-- Challenge --
Images should be left out, and everything else in the listing reproduced exactly.

_____

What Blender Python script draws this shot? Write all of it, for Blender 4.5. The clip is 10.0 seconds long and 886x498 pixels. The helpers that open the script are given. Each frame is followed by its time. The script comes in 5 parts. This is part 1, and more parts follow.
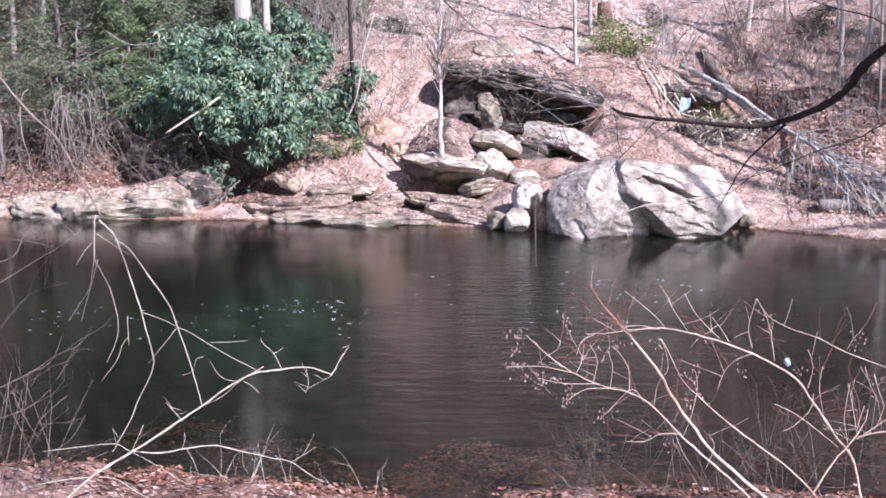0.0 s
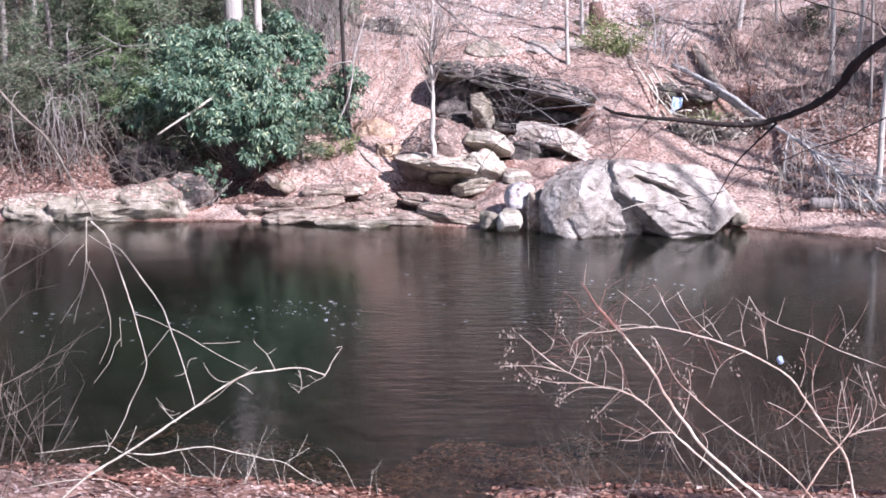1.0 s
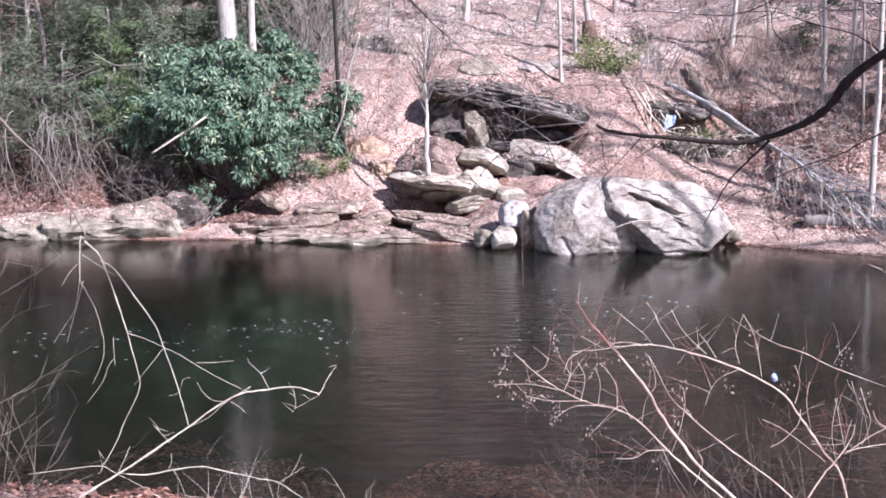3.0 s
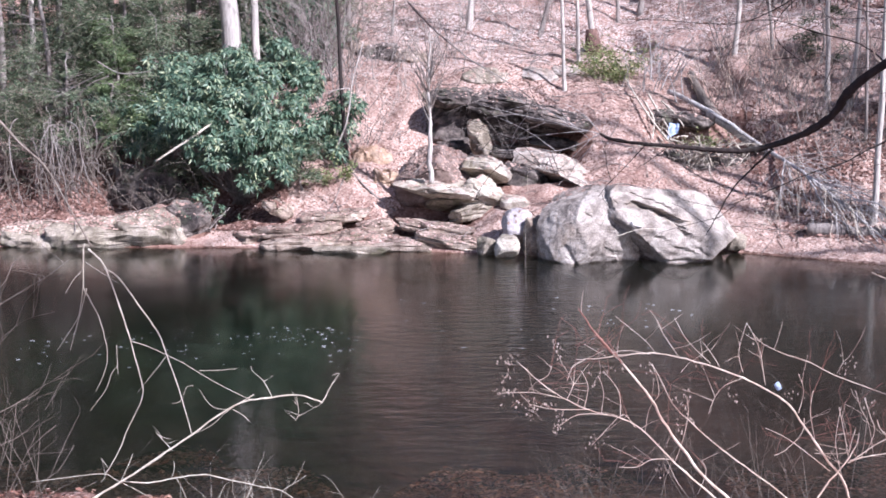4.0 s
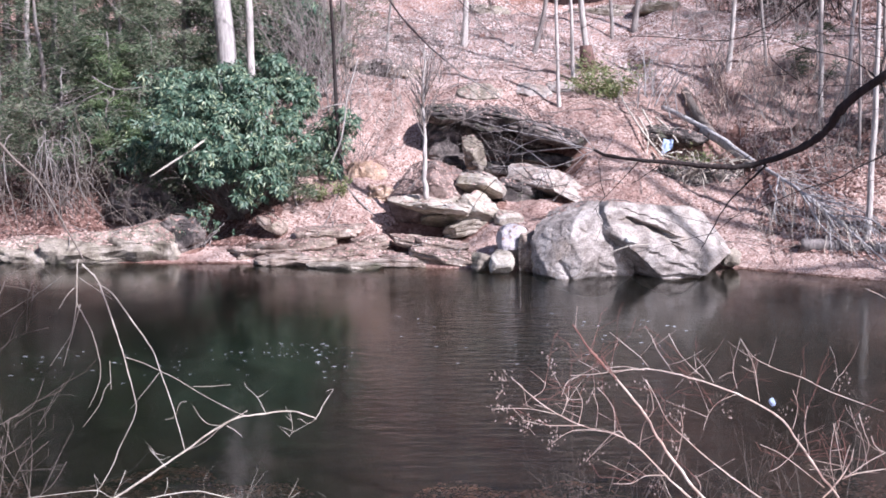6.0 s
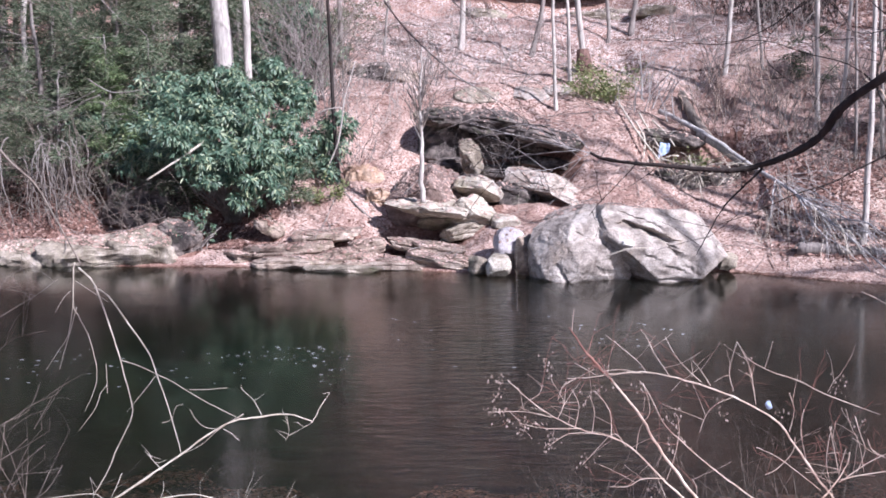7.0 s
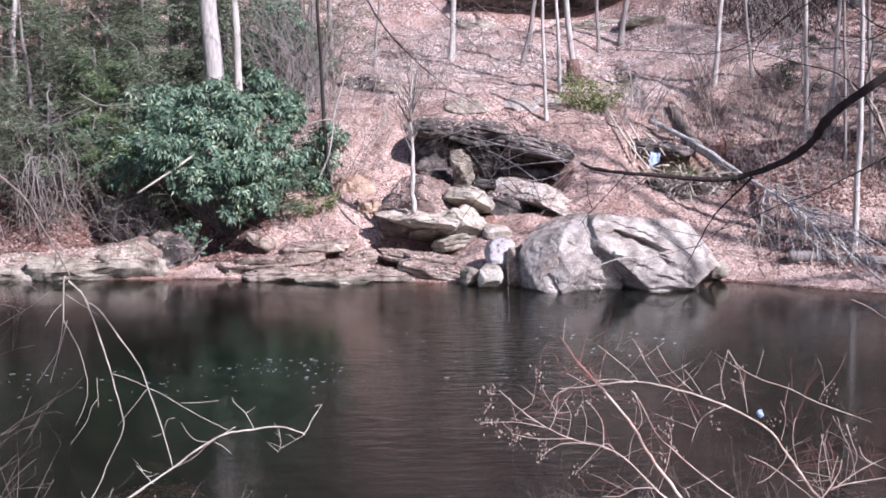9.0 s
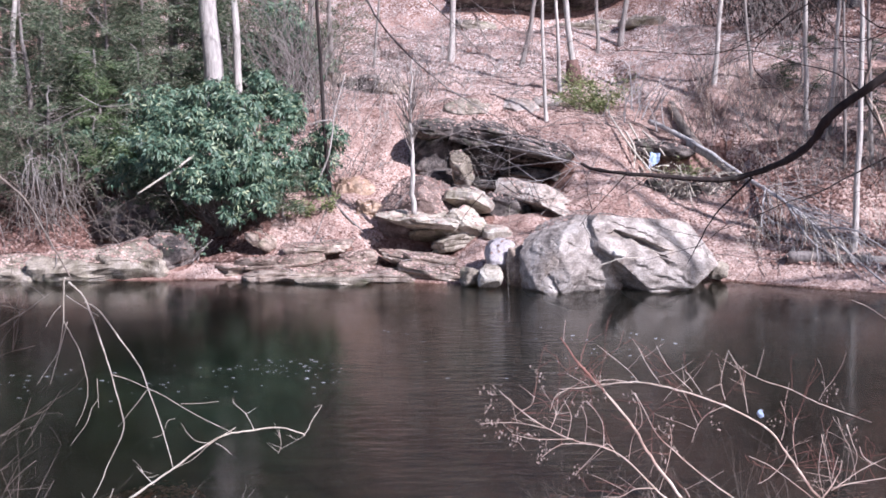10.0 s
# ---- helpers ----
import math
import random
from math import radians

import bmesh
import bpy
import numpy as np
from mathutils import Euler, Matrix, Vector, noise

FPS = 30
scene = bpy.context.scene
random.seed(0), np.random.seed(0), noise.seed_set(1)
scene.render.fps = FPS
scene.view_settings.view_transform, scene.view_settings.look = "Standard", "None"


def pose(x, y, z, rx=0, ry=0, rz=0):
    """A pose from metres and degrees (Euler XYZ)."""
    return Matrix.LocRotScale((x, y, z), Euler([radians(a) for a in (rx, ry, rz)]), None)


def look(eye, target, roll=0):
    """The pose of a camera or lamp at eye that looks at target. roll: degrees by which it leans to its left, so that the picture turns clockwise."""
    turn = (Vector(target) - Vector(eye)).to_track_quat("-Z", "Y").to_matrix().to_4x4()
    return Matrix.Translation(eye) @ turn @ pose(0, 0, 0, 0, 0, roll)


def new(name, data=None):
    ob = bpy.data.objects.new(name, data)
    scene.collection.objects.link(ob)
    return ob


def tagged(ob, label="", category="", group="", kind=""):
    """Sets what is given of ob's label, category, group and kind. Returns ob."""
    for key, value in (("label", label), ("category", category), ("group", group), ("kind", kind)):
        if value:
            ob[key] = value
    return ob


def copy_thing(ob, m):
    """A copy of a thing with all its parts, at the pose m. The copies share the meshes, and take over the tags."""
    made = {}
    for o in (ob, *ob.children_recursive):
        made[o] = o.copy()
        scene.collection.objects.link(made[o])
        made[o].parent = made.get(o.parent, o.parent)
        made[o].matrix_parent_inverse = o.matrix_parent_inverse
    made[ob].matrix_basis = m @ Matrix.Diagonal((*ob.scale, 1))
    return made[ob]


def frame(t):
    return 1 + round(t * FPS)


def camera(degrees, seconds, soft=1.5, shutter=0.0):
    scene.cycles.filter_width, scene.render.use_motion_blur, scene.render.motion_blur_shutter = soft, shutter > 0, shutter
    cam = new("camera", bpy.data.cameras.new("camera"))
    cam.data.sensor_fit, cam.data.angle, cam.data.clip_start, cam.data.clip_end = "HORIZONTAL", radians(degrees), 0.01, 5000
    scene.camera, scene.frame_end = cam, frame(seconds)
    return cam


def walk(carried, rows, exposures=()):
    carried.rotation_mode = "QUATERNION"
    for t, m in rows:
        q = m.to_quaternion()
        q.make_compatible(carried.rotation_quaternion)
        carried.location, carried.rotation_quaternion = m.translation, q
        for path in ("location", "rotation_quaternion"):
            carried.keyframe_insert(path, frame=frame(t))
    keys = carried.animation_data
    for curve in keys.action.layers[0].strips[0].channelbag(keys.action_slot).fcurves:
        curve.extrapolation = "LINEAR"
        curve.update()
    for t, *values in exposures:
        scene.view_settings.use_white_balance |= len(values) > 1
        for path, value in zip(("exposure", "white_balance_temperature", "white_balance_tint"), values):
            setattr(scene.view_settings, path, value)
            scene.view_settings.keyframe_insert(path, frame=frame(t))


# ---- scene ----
cam = camera(44.0, 10.0, soft=1.7)
PATH = [
    (0.0, pose(-0.000, 0.000, 3.000, 80.100, 0.000, 0.000)),
    (0.5, pose(-0.002, 0.003, 2.996, 80.072, 0.329, -0.249)),
    (1.0, pose(0.000, 0.002, 2.996, 80.124, 0.187, -0.409)),
    (1.5, pose(0.003, -0.001, 2.992, 80.078, 0.300, -0.486)),
    (2.0, pose(0.005, 0.000, 3.000, 80.565, 0.349, -0.935)),
    (3.5, pose(0.004, -0.000, 3.000, 81.171, 0.306, -0.588)),
    (4.0, pose(0.004, -0.001, 3.000, 81.475, 0.291, -0.545)),
    (4.5, pose(0.007, -0.001, 3.000, 81.758, 0.277, -0.772)),
    (5.0, pose(0.007, -0.001, 3.002, 81.978, 0.165, -0.799)),
    (5.5, pose(0.007, -0.001, 3.002, 82.147, 0.228, -0.784)),
    (7.0, pose(0.009, -0.003, 2.999, 82.468, 0.189, -0.964)),
    (7.5, pose(0.011, -0.005, 2.998, 82.559, 0.243, -1.119)),
    (8.0, pose(0.011, -0.005, 2.999, 82.753, 0.402, -1.276)),
    (8.5, pose(0.012, -0.005, 2.999, 82.864, 0.476, -1.446)),
    (9.0, pose(0.014, -0.005, 2.999, 83.036, 0.549, -1.439)),
    (9.5, pose(0.015, -0.006, 2.999, 83.034, 0.556, -1.435)),
    (10.0, pose(0.013, -0.006, 3.000, 83.062, 0.603, -1.452)),
]
walk(cam, PATH, [(0, 1.17, 5750, 20), (10, 0.9, 5750, 20)])

# ---- world and sun ----
SUN_TO = Vector((0.64, -0.62, 0.76)).normalized()
world = bpy.data.worlds.new("sky")
scene.world = world
world.use_nodes = True
wt = world.node_tree
sky = wt.nodes.new("ShaderNodeTexSky")
sky.sky_type = "NISHITA"
sky.sun_disc = False
sky.sun_elevation = math.asin(SUN_TO.z)
sky.sun_rotation = math.atan2(SUN_TO.x, SUN_TO.y)
wt.links.new(sky.outputs[0], wt.nodes["Background"].inputs[0])
wt.nodes["Background"].inputs[1].default_value = 0.065
sun = new("sun", bpy.data.lights.new("sun", "SUN"))
sun.data.energy = 5.0
sun.data.angle = radians(0.6)
sun.data.color = (1.0, 0.95, 0.90)
sun.matrix_world = look((30, -30, 40), Vector((30, -30, 40)) - SUN_TO)

# ---- materials ----
def material(name, rough=0.8, spec=0.3):
    m = bpy.data.materials.new(name)
    m.use_nodes = True
    p = m.node_tree.nodes["Principled BSDF"]
    p.inputs["Roughness"].default_value = rough
    p.inputs["Specular IOR Level"].default_value = spec
    return m, m.node_tree, p


def node(tree, kind, **inputs):
    n = tree.nodes.new(kind)
    for key, value in inputs.items():
        n.inputs[key.replace("_", " ")].default_value = value
    return n


def place_of(tree, stretch=(1, 1, 1)):
    geo = tree.nodes.new("ShaderNodeNewGeometry")
    mp = node(tree, "ShaderNodeMapping")
    mp.inputs["Scale"].default_value = stretch
    tree.links.new(geo.outputs["Position"], mp.inputs["Vector"])
    return mp.outputs[0]


def ramp(tree, source, *stops):
    r = tree.nodes.new("ShaderNodeValToRGB")
    while len(r.color_ramp.elements) < len(stops):
        r.color_ramp.elements.new(0.5)
    for e, (at, col) in zip(r.color_ramp.elements, stops):
        e.position = at
        e.color = (*col, 1)
    tree.links.new(source, r.inputs[0])
    return r.outputs[0]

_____

-- Response --
What Blender Python script draws this shot? Write all of it, for Blender 4.5. The clip is 10.0 seconds long and 886x498 pixels. The helpers that open the script are given. Each frame is followed by its time. The script comes in 5 parts. This is part 1, and more parts follow.
0.0 s
1.0 s
3.0 s
4.0 s
6.0 s
7.0 s
9.0 s
10.0 s
# ---- helpers ----
import math
import random
from math import radians

import bmesh
import bpy
import numpy as np
from mathutils import Euler, Matrix, Vector, noise

FPS = 30
scene = bpy.context.scene
random.seed(0), np.random.seed(0), noise.seed_set(1)
scene.render.fps = FPS
scene.view_settings.view_transform, scene.view_settings.look = "Standard", "None"


def pose(x, y, z, rx=0, ry=0, rz=0):
    """A pose from metres and degrees (Euler XYZ)."""
    return Matrix.LocRotScale((x, y, z), Euler([radians(a) for a in (rx, ry, rz)]), None)


def look(eye, target, roll=0):
    """The pose of a camera or lamp at eye that looks at target. roll: degrees by which it leans to its left, so that the picture turns clockwise."""
    turn = (Vector(target) - Vector(eye)).to_track_quat("-Z", "Y").to_matrix().to_4x4()
    return Matrix.Translation(eye) @ turn @ pose(0, 0, 0, 0, 0, roll)


def new(name, data=None):
    ob = bpy.data.objects.new(name, data)
    scene.collection.objects.link(ob)
    return ob


def tagged(ob, label="", category="", group="", kind=""):
    """Sets what is given of ob's label, category, group and kind. Returns ob."""
    for key, value in (("label", label), ("category", category), ("group", group), ("kind", kind)):
        if value:
            ob[key] = value
    return ob


def copy_thing(ob, m):
    """A copy of a thing with all its parts, at the pose m. The copies share the meshes, and take over the tags."""
    made = {}
    for o in (ob, *ob.children_recursive):
        made[o] = o.copy()
        scene.collection.objects.link(made[o])
        made[o].parent = made.get(o.parent, o.parent)
        made[o].matrix_parent_inverse = o.matrix_parent_inverse
    made[ob].matrix_basis = m @ Matrix.Diagonal((*ob.scale, 1))
    return made[ob]


def frame(t):
    return 1 + round(t * FPS)


def camera(degrees, seconds, soft=1.5, shutter=0.0):
    scene.cycles.filter_width, scene.render.use_motion_blur, scene.render.motion_blur_shutter = soft, shutter > 0, shutter
    cam = new("camera", bpy.data.cameras.new("camera"))
    cam.data.sensor_fit, cam.data.angle, cam.data.clip_start, cam.data.clip_end = "HORIZONTAL", radians(degrees), 0.01, 5000
    scene.camera, scene.frame_end = cam, frame(seconds)
    return cam


def walk(carried, rows, exposures=()):
    carried.rotation_mode = "QUATERNION"
    for t, m in rows:
        q = m.to_quaternion()
        q.make_compatible(carried.rotation_quaternion)
        carried.location, carried.rotation_quaternion = m.translation, q
        for path in ("location", "rotation_quaternion"):
            carried.keyframe_insert(path, frame=frame(t))
    keys = carried.animation_data
    for curve in keys.action.layers[0].strips[0].channelbag(keys.action_slot).fcurves:
        curve.extrapolation = "LINEAR"
        curve.update()
    for t, *values in exposures:
        scene.view_settings.use_white_balance |= len(values) > 1
        for path, value in zip(("exposure", "white_balance_temperature", "white_balance_tint"), values):
            setattr(scene.view_settings, path, value)
            scene.view_settings.keyframe_insert(path, frame=frame(t))


# ---- scene ----
cam = camera(44.0, 10.0, soft=1.7)
PATH = [
    (0.0, pose(-0.000, 0.000, 3.000, 80.100, 0.000, 0.000)),
    (0.5, pose(-0.002, 0.003, 2.996, 80.072, 0.329, -0.249)),
    (1.0, pose(0.000, 0.002, 2.996, 80.124, 0.187, -0.409)),
    (1.5, pose(0.003, -0.001, 2.992, 80.078, 0.300, -0.486)),
    (2.0, pose(0.005, 0.000, 3.000, 80.565, 0.349, -0.935)),
    (3.5, pose(0.004, -0.000, 3.000, 81.171, 0.306, -0.588)),
    (4.0, pose(0.004, -0.001, 3.000, 81.475, 0.291, -0.545)),
    (4.5, pose(0.007, -0.001, 3.000, 81.758, 0.277, -0.772)),
    (5.0, pose(0.007, -0.001, 3.002, 81.978, 0.165, -0.799)),
    (5.5, pose(0.007, -0.001, 3.002, 82.147, 0.228, -0.784)),
    (7.0, pose(0.009, -0.003, 2.999, 82.468, 0.189, -0.964)),
    (7.5, pose(0.011, -0.005, 2.998, 82.559, 0.243, -1.119)),
    (8.0, pose(0.011, -0.005, 2.999, 82.753, 0.402, -1.276)),
    (8.5, pose(0.012, -0.005, 2.999, 82.864, 0.476, -1.446)),
    (9.0, pose(0.014, -0.005, 2.999, 83.036, 0.549, -1.439)),
    (9.5, pose(0.015, -0.006, 2.999, 83.034, 0.556, -1.435)),
    (10.0, pose(0.013, -0.006, 3.000, 83.062, 0.603, -1.452)),
]
walk(cam, PATH, [(0, 1.17, 5750, 20), (10, 0.9, 5750, 20)])

# ---- world and sun ----
SUN_TO = Vector((0.64, -0.62, 0.76)).normalized()
world = bpy.data.worlds.new("sky")
scene.world = world
world.use_nodes = True
wt = world.node_tree
sky = wt.nodes.new("ShaderNodeTexSky")
sky.sky_type = "NISHITA"
sky.sun_disc = False
sky.sun_elevation = math.asin(SUN_TO.z)
sky.sun_rotation = math.atan2(SUN_TO.x, SUN_TO.y)
wt.links.new(sky.outputs[0], wt.nodes["Background"].inputs[0])
wt.nodes["Background"].inputs[1].default_value = 0.065
sun = new("sun", bpy.data.lights.new("sun", "SUN"))
sun.data.energy = 5.0
sun.data.angle = radians(0.6)
sun.data.color = (1.0, 0.95, 0.90)
sun.matrix_world = look((30, -30, 40), Vector((30, -30, 40)) - SUN_TO)

# ---- materials ----
def material(name, rough=0.8, spec=0.3):
    m = bpy.data.materials.new(name)
    m.use_nodes = True
    p = m.node_tree.nodes["Principled BSDF"]
    p.inputs["Roughness"].default_value = rough
    p.inputs["Specular IOR Level"].default_value = spec
    return m, m.node_tree, p


def node(tree, kind, **inputs):
    n = tree.nodes.new(kind)
    for key, value in inputs.items():
        n.inputs[key.replace("_", " ")].default_value = value
    return n


def place_of(tree, stretch=(1, 1, 1)):
    geo = tree.nodes.new("ShaderNodeNewGeometry")
    mp = node(tree, "ShaderNodeMapping")
    mp.inputs["Scale"].default_value = stretch
    tree.links.new(geo.outputs["Position"], mp.inputs["Vector"])
    return mp.outputs[0]


def ramp(tree, source, *stops):
    r = tree.nodes.new("ShaderNodeValToRGB")
    while len(r.color_ramp.elements) < len(stops):
        r.color_ramp.elements.new(0.5)
    for e, (at, col) in zip(r.color_ramp.elements, stops):
        e.position = at
        e.color = (*col, 1)
    tree.links.new(source, r.inputs[0])
    return r.outputs[0]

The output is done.